27 Novembro 2025
Carla Teixeira alerta que punição de Bolsonaro e militares é inédita, mas não é 'bala de prata' contra golpismo.
A reportagem é de Adele Robichez e Raquel Setz, publicada por Brasil de Fato, 26-11-2025.
A prisão do ex-presidente Jair Bolsonaro (PL) e de quatro militares envolvidos na trama golpista representa um momento inédito da história republicana, mas está longe de encerrar o ciclo de interferência militar na política brasileira, na avaliação da historiadora Carla Teixeira.
Professora da Universidade Federal de Uberlândia (UFU) e coautora da obra Ilegais e Imorais: Autoritarismo, interferência política e corrupção dos militares na história do Brasil, ela conversou com o BdF Entrevista, da Rádio Brasil de Fato, nesta quarta-feira (26).
Segundo Teixeira, a decisão do Supremo Tribunal Federal (STF) é histórica porque é a primeira vez que militares de alta patente são condenados pela Justiça civil por crimes contra a democracia. Mas isso não representa uma ruptura estrutural. “É um evento marcante, mas não é uma bala de prata”, declarou.
A historiadora reforçou que a prisão de generais não significa que as Forças Armadas abandonaram o golpismo. Ela argumentou que a tentativa de ruptura fracassou não pela ação dos militares, mas pela falta de apoio empresarial e midiático, “O que faltou para esse golpe dar certo foi combinar com o restante da burguesia. O golpe não teve essa articulação, por isso deu errado”, avaliou.
Bolsonaro era, na análise da professora, “um instrumento de retorno das Forças Armadas ao poder”, e não o contrário. “É uma grande falácia dizer que o Bolsonaro usou as Forças Armadas.
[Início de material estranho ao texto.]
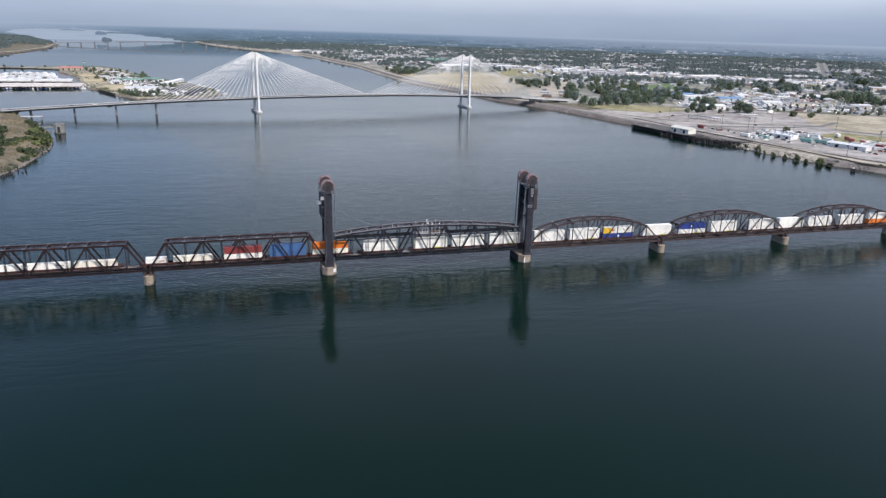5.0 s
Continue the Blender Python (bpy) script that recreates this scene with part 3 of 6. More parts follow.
square_pier = pier("square", at(PIER_XS[0], 0))
copy_thing(square_pier, at(PIER_XS[1], 0))
round_pier = pier("round", at(PIER_XS[4], 0))
for x in PIER_XS[5:]:
    copy_thing(round_pier, at(x, 0))
big_pier = pier("tower", at(-46, 0))
copy_thing(big_pier, at(46, 0))
board = thing("sign_board", "small white clearance board fixed to a tower pier", "sign", at(-46 + 2.15, -6.3, 1.3, 45))
part("panel", Geo().box(-1.0, 1.0, -0.06, 0.0, 0, 1.5), WHITE_PAINT, board)
part("bracket", Geo().box(-0.8, -0.7, 0.0, 0.5, 0.2, 1.3).box(0.7, 0.8, 0.0, 0.5, 0.2, 1.3), GREY_STEEL, board)
g = Geo().beam((0, 0, 0), (0, 0, 2.6), 0.5, 0.12)
solid("gauge_board", g, WHITE_PAINT, "upright white water gauge board on a tower pier", "gauge", at(45.0, -7.55, 0.4))


# boards added to darken the tower pier's west face
fender = thing("timber_fender", "dark boards added over the side of a tower pier", "fender", at(46, 0))
for k in range(9):
    part("board", Geo().box(-3.32, -3.1, -5.2 + k * 1.2, -4.1 + k * 1.2, -2, 3.1), TIMBER, fender)
part("wale", Geo().box(-3.5, -3.33, -5.3, 5.7, 1.9, 2.3), TIMBER, fender)

# ---- lift towers ----
def sheave(parent, x, y, z):
    r, w = 2.75, 1.3
    g = Geo()
    n = 28
    for i in range(n):
        a, b = 2 * math.pi * i / n, 2 * math.pi * (i + 1) / n
        for ra, rb, ya, yb in ((r, r, -w / 2, w / 2), (r - 0.45, r - 0.45, w / 2, -w / 2)):
            g.quad((x + ra * math.cos(a), y + ya, z + ra * math.sin(a)), (x + ra * math.cos(b), y + ya, z + ra * math.sin(b)),
                   (x + rb * math.cos(b), y + yb, z + rb * math.sin(b)), (x + rb * math.cos(a), y + yb, z + rb * math.sin(a)))
        for s in (-1, 1):
            q = [(x + rr * math.cos(c), y + s * w / 2, z + rr * math.sin(c)) for rr, c in ((r - 0.45, a), (r, a), (r, b), (r - 0.45, b))]
            g.quad(*(q if s < 0 else q[::-1]))
    wheel = part("sheave", g, SHEAVE_RED, parent, "faded red grooved rope wheel")
    g = Geo()
    for k in range(8):
        a = math.pi * k / 4 + 0.2
        g.beam((x, y, z), (x + (r - 0.3) * math.cos(a), y, z + (r - 0.3) * math.sin(a)), 0.7, 0.34, up=(0, 1, 0))
    g.tube((x, y - 0.35, z), (x, y + 0.35, z), r - 0.5, n=24)
    part("spokes", g, BLACK_STEEL, wheel)
    part("hub", Geo().tube((x, y - 1.1, z), (x, y + 1.1, z), 0.5, n=12), BLACK_STEEL, wheel)
    # curved hood over the upper half
    g = Geo()
    for i in range(10):
        a, b = math.pi * (0.02 + 0.96 * i / 10), math.pi * (0.02 + 0.96 * (i + 1) / 10)
        rr = r + 0.18
        g.quad((x + rr * math.cos(a), y - 0.95, z + rr * math.sin(a)), (x + rr * math.cos(b), y - 0.95, z + rr * math.sin(b)),
               (x + rr * math.cos(b), y + 0.95, z + rr * math.sin(b)), (x + rr * math.cos(a), y + 0.95, z + rr * math.sin(a)))
        for s in (-1, 1):
            q = [(x + c * math.cos(e), y + s * 0.95, z + c * math.sin(e)) for c, e in ((rr, a), (rr, b), (rr - 0.55, b), (rr - 0.55, a))]
            g.quad(*(q if s > 0 else q[::-1]))
    hood = part("hood", g, SHEAVE_RED, parent, "faded red sheet hood over the rope wheel")
    half = [(x + (r - 0.4) * math.cos(math.pi * k / 14), z + (r - 0.4) * math.sin(math.pi * k / 14)) for k in range(15)] + [(x - r * 0.85, z - 1.5), (x + r * 0.85, z - 1.5)]
    for s in (-1, 1):
        g = Geo()
        n = len(half)
        ya, yb = y + s * 0.86, y + s * 0.93
        g.v += [(px, ya, pz) for px, pz in half] + [(px, yb, pz) for px, pz in half]
        g.face(tuple(range(n)) if s > 0 else tuple(reversed(range(n))))
        g.face(tuple(reversed(range(n, 2 * n))) if s > 0 else tuple(range(n, 2 * n)))
        for k in range(n):
            j = (k + 1) % n
            g.face((k, j, n + j, n + k))
        part("cover_plate", g, HOOD_DARK, hood, "dark weathered cover plate")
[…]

Ele é um filhote dos quartéis”, caracterizou.
Para a Teixeira, o Brasil ainda vive sob a lógica militar do “inimigo interno”, alimentada pela ideologia ultraconservadora que ganhou espaço nas Forças Armadas. “Os militares brasileiros são muito alinhados à ideologia estadunidense. A função deles é cuidar da questão interna, combater professores, jornalistas, movimentos populares”, disse.
A historiadora alertou ainda que a prisão dos generais pode, paradoxalmente, enterrar o debate sobre uma reforma profunda das Forças Armadas, ao permitir que a corporação se isente dos crimes cometidos. “Eles separam o CPF do CNPJ. Mas quem agiu não foi Heleno, foi o general Heleno. Quem agiu não foi o Garnier, foi o almirante Garnier”, criticou.
Sem reforma, risco de golpe continua
Sem uma reforma profunda nas estruturas do militarismo no Brasil, ela acredita que o país continua exposto a novos surtos golpistas. “A reforma fica para as calendas. O problema é se o golpe vier antes, e pode ser que venha”, avalia.
Mesmo diante desses desafios, Teixeira diz enxergar avanços. “A prisão mostra que já caminhamos muito e precisamos reconhecer esse caminho para seguir adiante.”
Teixeira não vê indícios de que o atual governo Lula (PL) vá enfrentar essa agenda. Para a historiadora, o Executivo está politicamente imobilizado. “Como é possível que o ministro da Defesa [José Mucio], que defendeu os acampamentos golpistas, se mantenha no cargo? Isso só se explica pela ascendência dos militares sobre os civis”, apontou.
Ela defendeu que deveriam estar na mesa de debate a demissão do ministro da Defesa, José Múcio; a redução do número de oficiais; o fim da Justiça Militar; a revisão completa da educação militar; questionamento dos privilégios e das estruturas paralelas das Forças Armadas; e a extinção do batalhão de operações especiais conhecido como “kids pretos”.
Na avaliação da professora, a democratização do Brasil precisa romper o ciclo histórico de tutela militar. “O Brasil precisa se democratizar. Não dá para seguir com as Forças Armadas atuando para bater em pobre, preto, movimento social e professor”, defendeu.